412 is a gate guard at Waterkloof
414 is with the SAAF Museum in Pretoria
416 belongs to the SAAF Museum in Cape Town
421 is with the SAAF Museum in Pretoria.

Dunhovrin
11th Jun 2002, 20:18
..and I thought I was in my own little boring world being interested in this...

Caught the bit in the Suday Times which implied some underground tests were carried out in the Kalahari Desert.

All in all very interesting. I'm curious why the particpants were never 'oute'"? Well I'm not curious - it's bl00dy obvious why not.

Any more gems?

nosefirsteverytime
12th Jun 2002, 20:40
mewonders if you put a Geiger counter up to 422, would there be anything unusual?

DamienB
12th Jun 2002, 21:00
Hardly likely to have carried anything dirty enough long enough to leave any trace.

Piccy of 422 here:

http://www.thunder-and-lightnings.co.uk/buccaneer/survivorspics3.html#422

...no apparent glow of radioactivity though the radome is a shocking shade of yellow.

Rattus
13th Jun 2002, 19:16
Thank you Claw

Glad it's still around. After all, the RAF Museum still has XD818. I wonder if, in years to come 422 will sport a little plaque commemorating its claim to fame! ;)

Rattus

Anton van Dellen
14th Jun 2002, 09:38
Much arguing about when the G5 entered operational service - latest consensus seems to be:

>>> This is what I believe, the gun was delivered to the army in 1981, probably
went to Artillery School and BHQ (10 Art brigade HQ) there the instructors
had their time with it and test fired it on the range and developed the
drills accordingly. Probably a troop ( four guns from BHQ battery) were
sent for a 'test fire plan' on Ops Askari, but we have no evidence of this.

In 1986, 2 Medium battery from 14 Field took the guns on an up to 32 and
completed a small fire plan.

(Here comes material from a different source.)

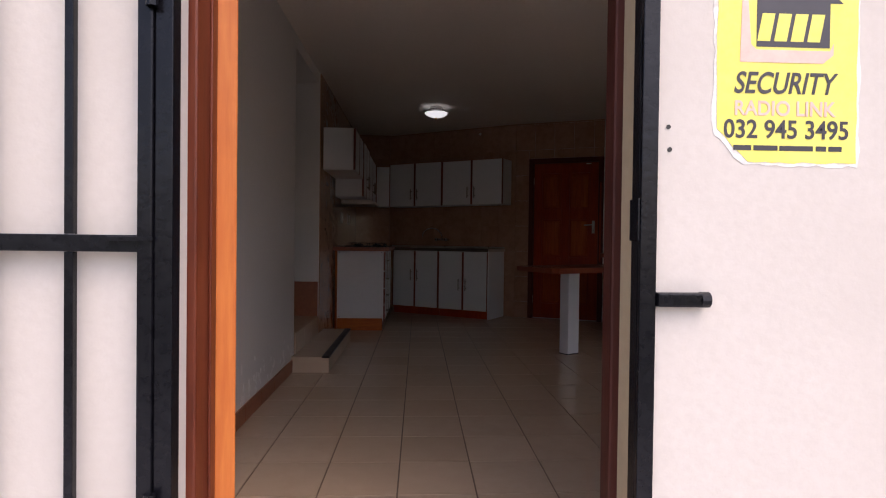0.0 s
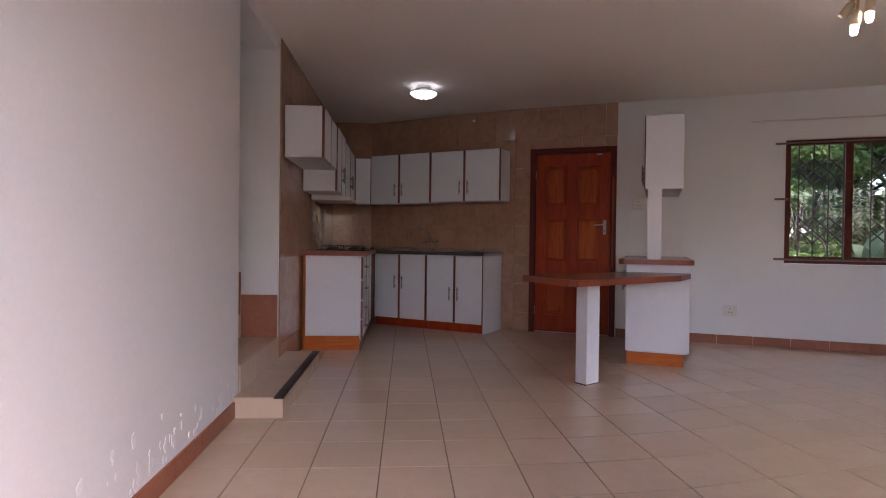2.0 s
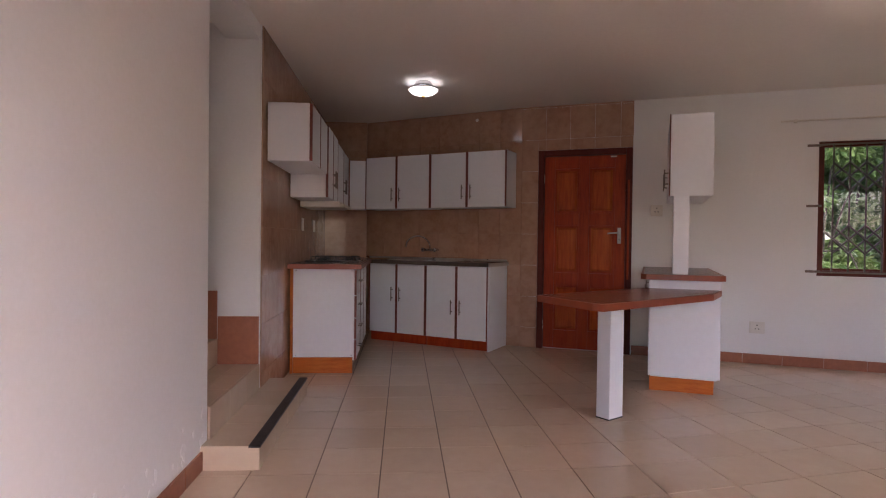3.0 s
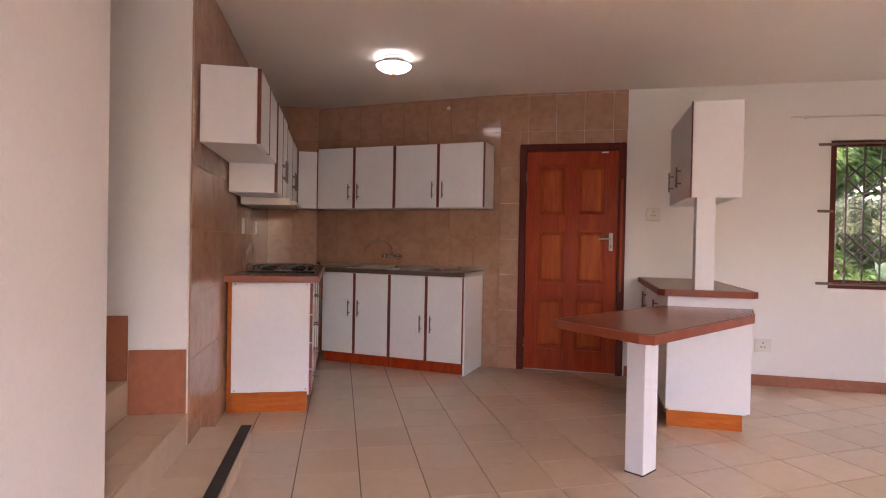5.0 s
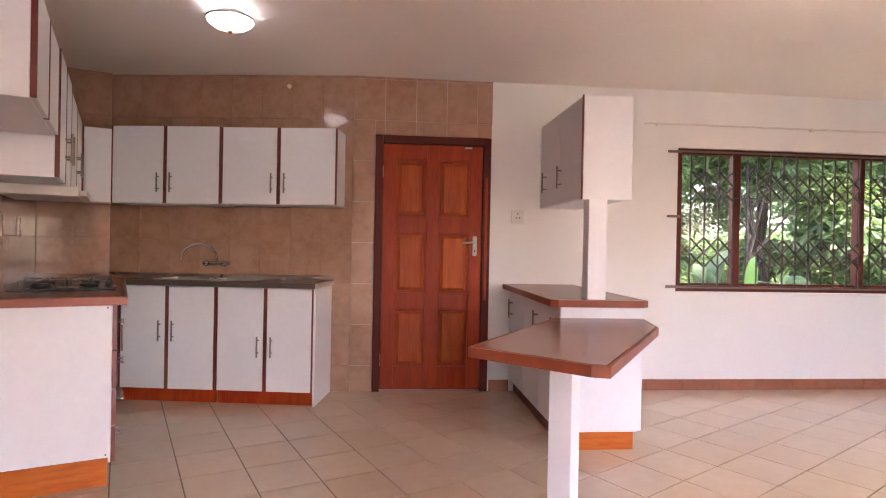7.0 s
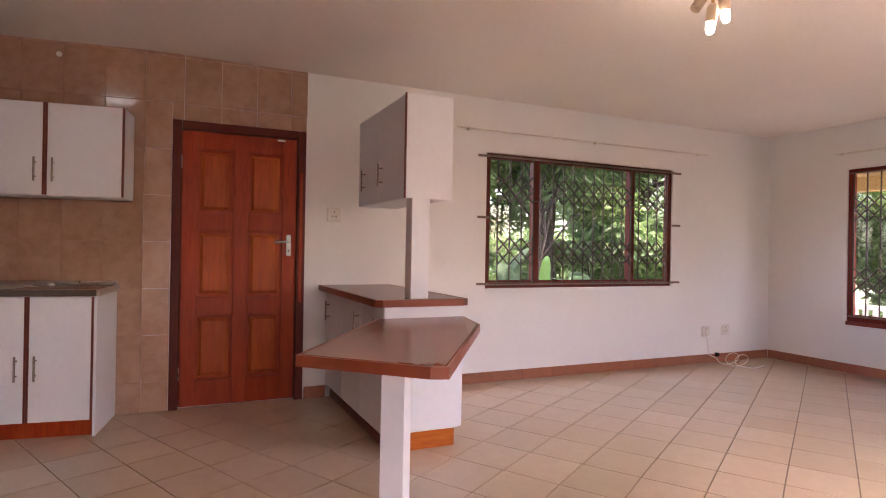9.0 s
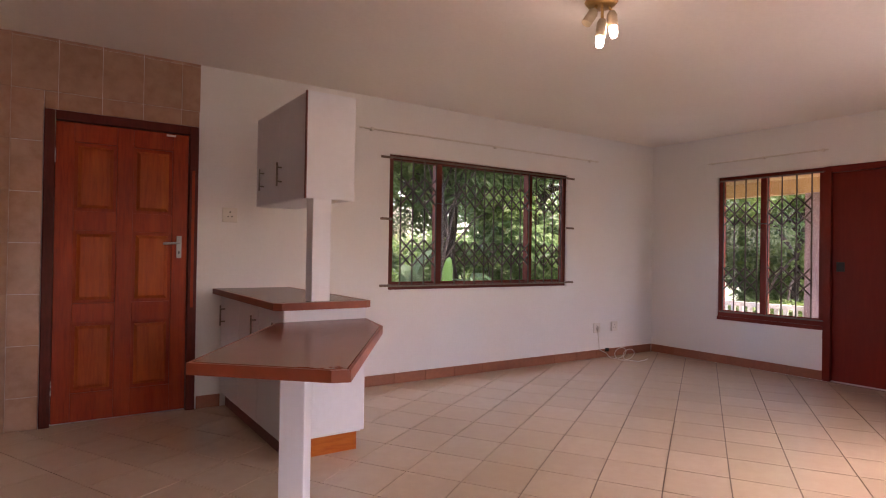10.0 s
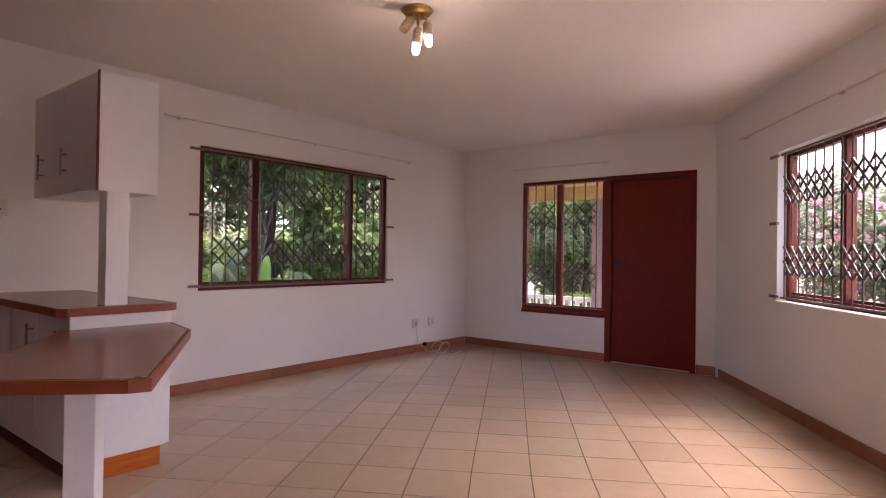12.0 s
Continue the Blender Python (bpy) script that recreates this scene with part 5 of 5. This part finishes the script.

In 1987 the Batteries based on the border
(Seirrra Battery) changed their equipment from the G2 140mm to the G5.

This is what I belive.

ex GNR
Seirra Battery
61 Mech Bn Gp:cool:

The Claw
16th Jun 2002, 15:02
Anton:
The G-5 may have been "fully" operational in 1981, but PW Botha boasted that it was in service barely three years after the lessons learnt in 1975. The Space Research Corporation of Canada, together with Cementation Engineering was given the task of developing this system in 1976 and it was completed in 1978. The point I'm making is during 1979/1980 many different projectiles were tested, before the final CIT Alcatel/Rheinmetall version was developed.;)

C Montgomery Burns
17th Jun 2002, 00:09
The G5 was developed by Dr Gerald Bull, who also developed the Iraqi 'Supergun'.